On July 10, ABFFE announced today that it was launching a campaign to promote books about free speech by selecting a new title every month as the “ABFFE Book of the Month” on its Web site, www.abffe.com. The featured title will appear on a page that includes a list of other newly published works. “Free speech is a hot topic in our country, and publishers are producing a growing number of important books on the subject. We want to help them get the attention they deserve,” ABFFE President Chris Finan said.

The first ABFFE Book of the Month is Bruce Barry’s Speechless: The Erosion of Free Expression in the American Workplace (June, Berrett-Koehler Publishers, 978-1-57675-397-2). Barry, a professor of management and sociology at Vanderbilt University and president of the American Civil Liberties Union of Tennessee, observes that contrary to what most Americans believe, they enjoy few protections for free speech on the job. The First Amendment bars censorship by government, not private parties, Barry notes. It is even legal for an employer to fire a person whose car sports a bumper sticker boosting the “wrong” candidate. Barry believes that efforts to control their employee speech are growing–both on and off the job.

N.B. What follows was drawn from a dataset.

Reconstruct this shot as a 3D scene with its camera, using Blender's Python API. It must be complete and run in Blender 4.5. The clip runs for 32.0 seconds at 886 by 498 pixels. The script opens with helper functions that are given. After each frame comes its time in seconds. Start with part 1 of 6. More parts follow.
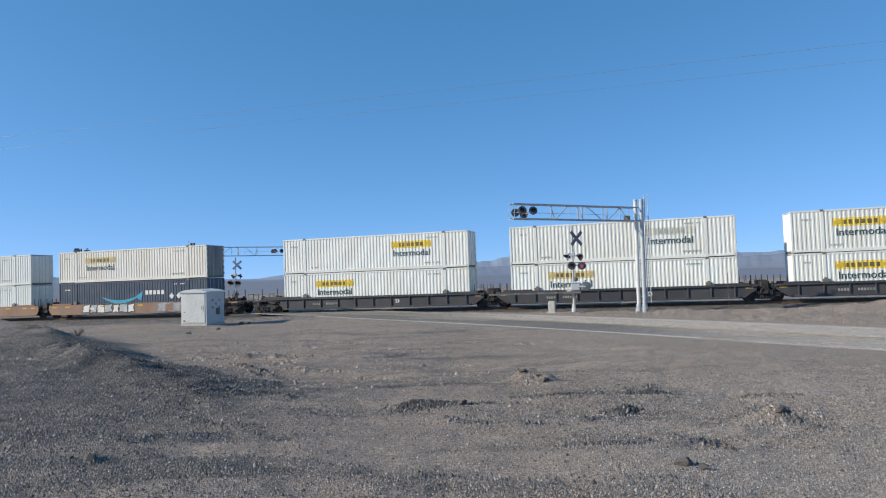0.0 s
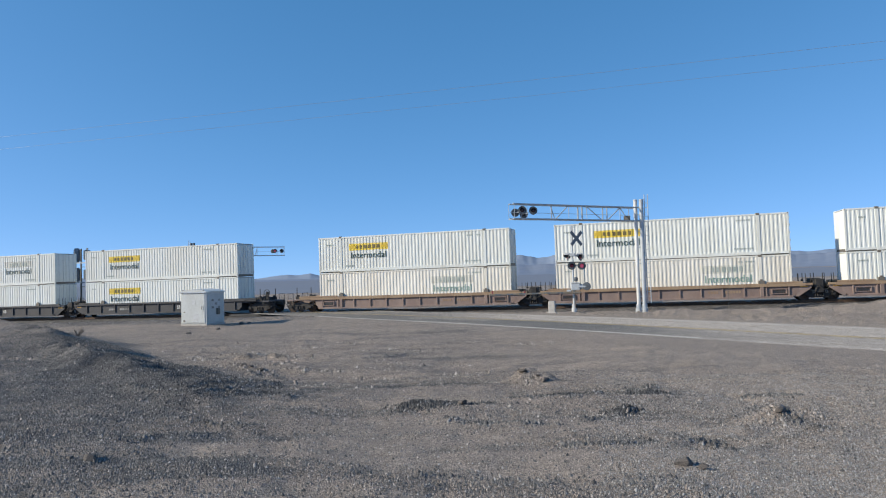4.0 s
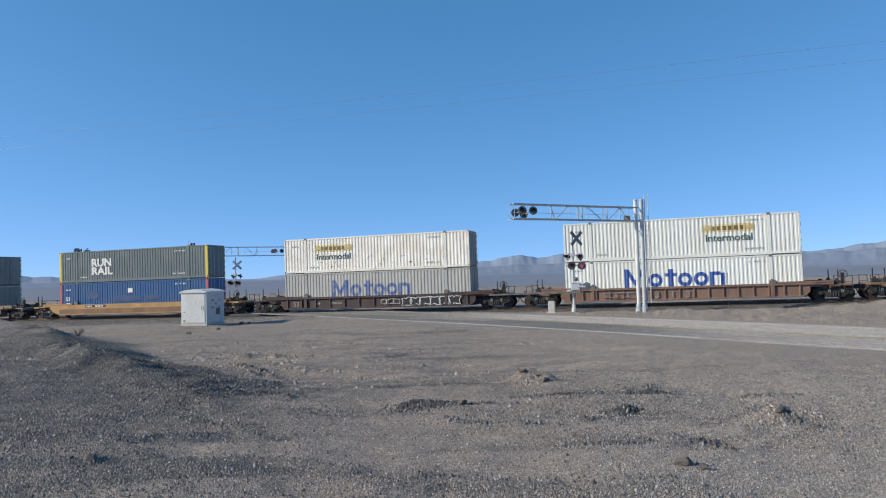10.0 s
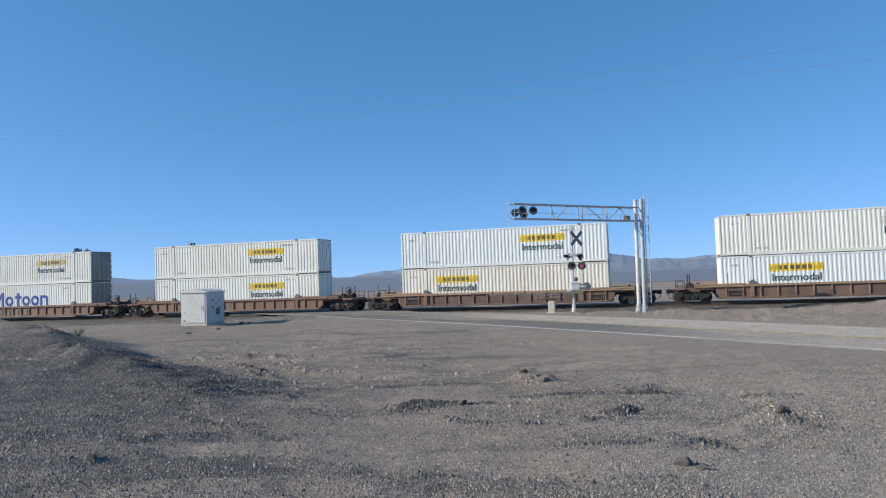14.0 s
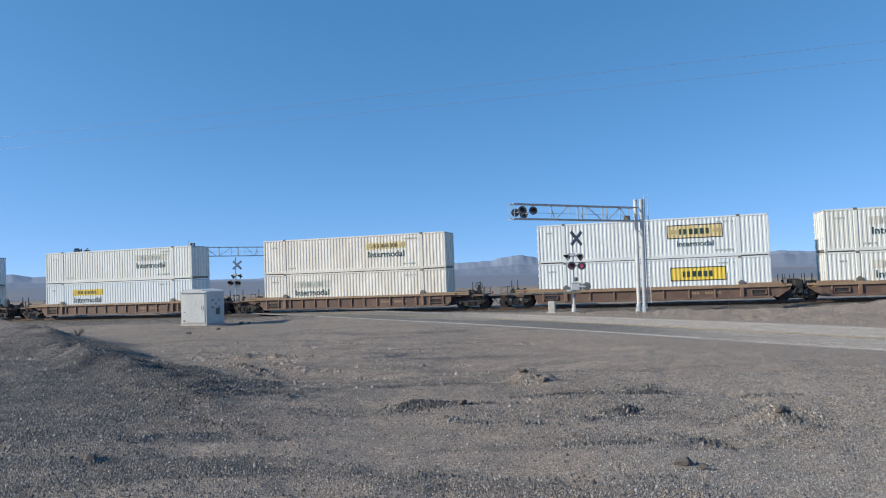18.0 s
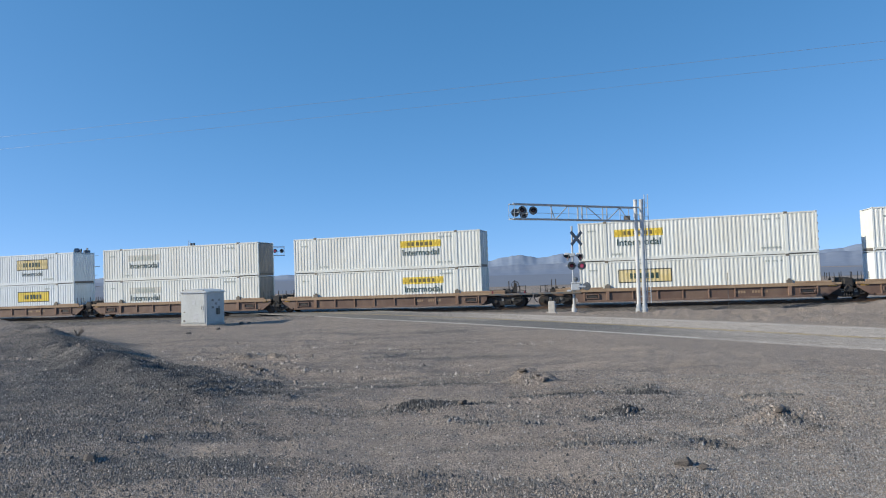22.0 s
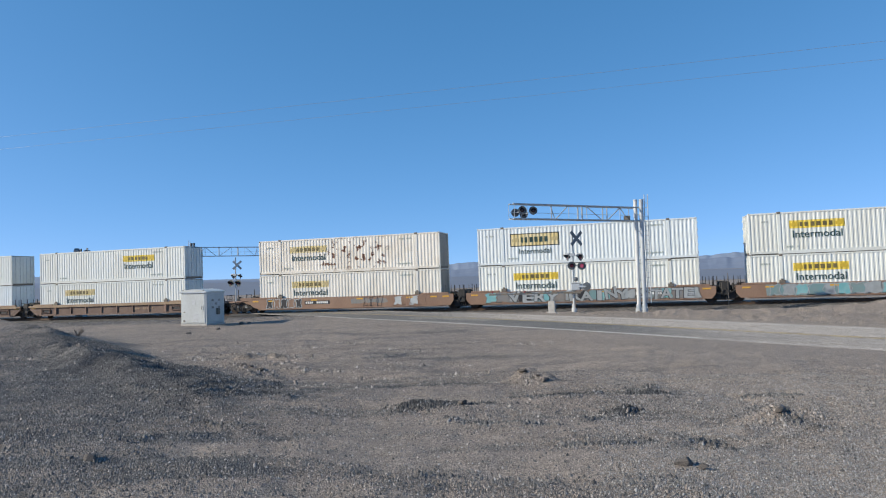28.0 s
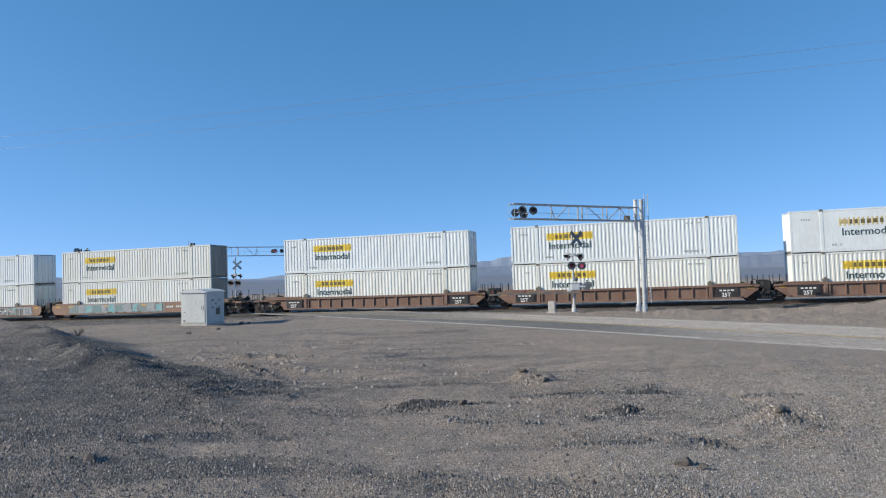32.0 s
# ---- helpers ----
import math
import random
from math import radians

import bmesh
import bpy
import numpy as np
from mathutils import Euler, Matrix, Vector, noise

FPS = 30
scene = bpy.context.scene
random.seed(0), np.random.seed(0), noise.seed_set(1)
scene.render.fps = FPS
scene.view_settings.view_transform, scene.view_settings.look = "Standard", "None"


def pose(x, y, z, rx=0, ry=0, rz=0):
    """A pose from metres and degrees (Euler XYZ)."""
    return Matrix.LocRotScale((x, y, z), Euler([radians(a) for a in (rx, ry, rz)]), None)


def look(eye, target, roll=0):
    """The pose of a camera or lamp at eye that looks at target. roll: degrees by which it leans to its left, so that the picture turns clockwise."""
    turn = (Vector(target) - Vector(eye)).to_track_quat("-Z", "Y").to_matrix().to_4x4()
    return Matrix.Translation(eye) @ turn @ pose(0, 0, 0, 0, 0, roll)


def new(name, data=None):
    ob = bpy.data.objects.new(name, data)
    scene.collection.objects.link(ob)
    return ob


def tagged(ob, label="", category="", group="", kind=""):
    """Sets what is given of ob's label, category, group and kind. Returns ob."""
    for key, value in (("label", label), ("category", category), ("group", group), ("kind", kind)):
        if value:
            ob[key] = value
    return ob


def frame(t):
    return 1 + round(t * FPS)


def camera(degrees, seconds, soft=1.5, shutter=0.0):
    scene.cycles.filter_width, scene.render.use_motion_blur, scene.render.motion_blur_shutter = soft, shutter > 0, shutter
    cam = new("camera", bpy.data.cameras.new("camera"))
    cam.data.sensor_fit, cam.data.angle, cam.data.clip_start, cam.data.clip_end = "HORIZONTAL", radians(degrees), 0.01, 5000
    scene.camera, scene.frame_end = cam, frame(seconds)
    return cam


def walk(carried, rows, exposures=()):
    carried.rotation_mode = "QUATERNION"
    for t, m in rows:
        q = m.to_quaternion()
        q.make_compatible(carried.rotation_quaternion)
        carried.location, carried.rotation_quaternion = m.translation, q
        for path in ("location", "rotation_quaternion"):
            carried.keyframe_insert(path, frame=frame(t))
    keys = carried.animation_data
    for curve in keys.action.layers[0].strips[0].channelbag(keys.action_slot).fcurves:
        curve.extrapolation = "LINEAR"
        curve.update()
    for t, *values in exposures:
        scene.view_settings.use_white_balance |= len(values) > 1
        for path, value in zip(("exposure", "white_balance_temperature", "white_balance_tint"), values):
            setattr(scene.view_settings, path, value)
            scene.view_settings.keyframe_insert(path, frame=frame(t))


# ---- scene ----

An interview with Barry can be found here.


Appeals Court Reviews Miami School Board Ban

The Miami School Board’s fight to ban a children’s picture book, Vamos a Cuba, continues. On June 6, a school board attorney told the 11th Circuit Court of Appeals that the board was entitled to ban the book from school libraries because it contains “inaccuracies.” The board is appealing a lower court decision that ordered it to keep the book in the libraries. ABFFE has filed an amicus brief supporting the ACLU’s challenge to the ban.

The controversy began ase last summer when when a former Cuban political prisoner complained that Vamos a Cuba, which is intended for children between the ages of four and six, was “untruthful” because it “portray[ed] a life in Cuba that does not exist.” Two panels reviewed the book and upheld its use in school libraries by a combined vote of 22-2. But the book was banned. One school board member said the book should have included the fact that “[t]he people of Cuba survive without civil liberties and due process under the law and receive 10- to 20-year prison sentences for simply writing a document or voicing an opinion contrary to the party line.”

Another complaint was that the book didn’t make clear that “education is permeated by political control and indoctrination” or that “[h]igh pregnancy rates in adolescence are a bi-product” of adolescents being sent to the countryside to do unpaid agricultural work.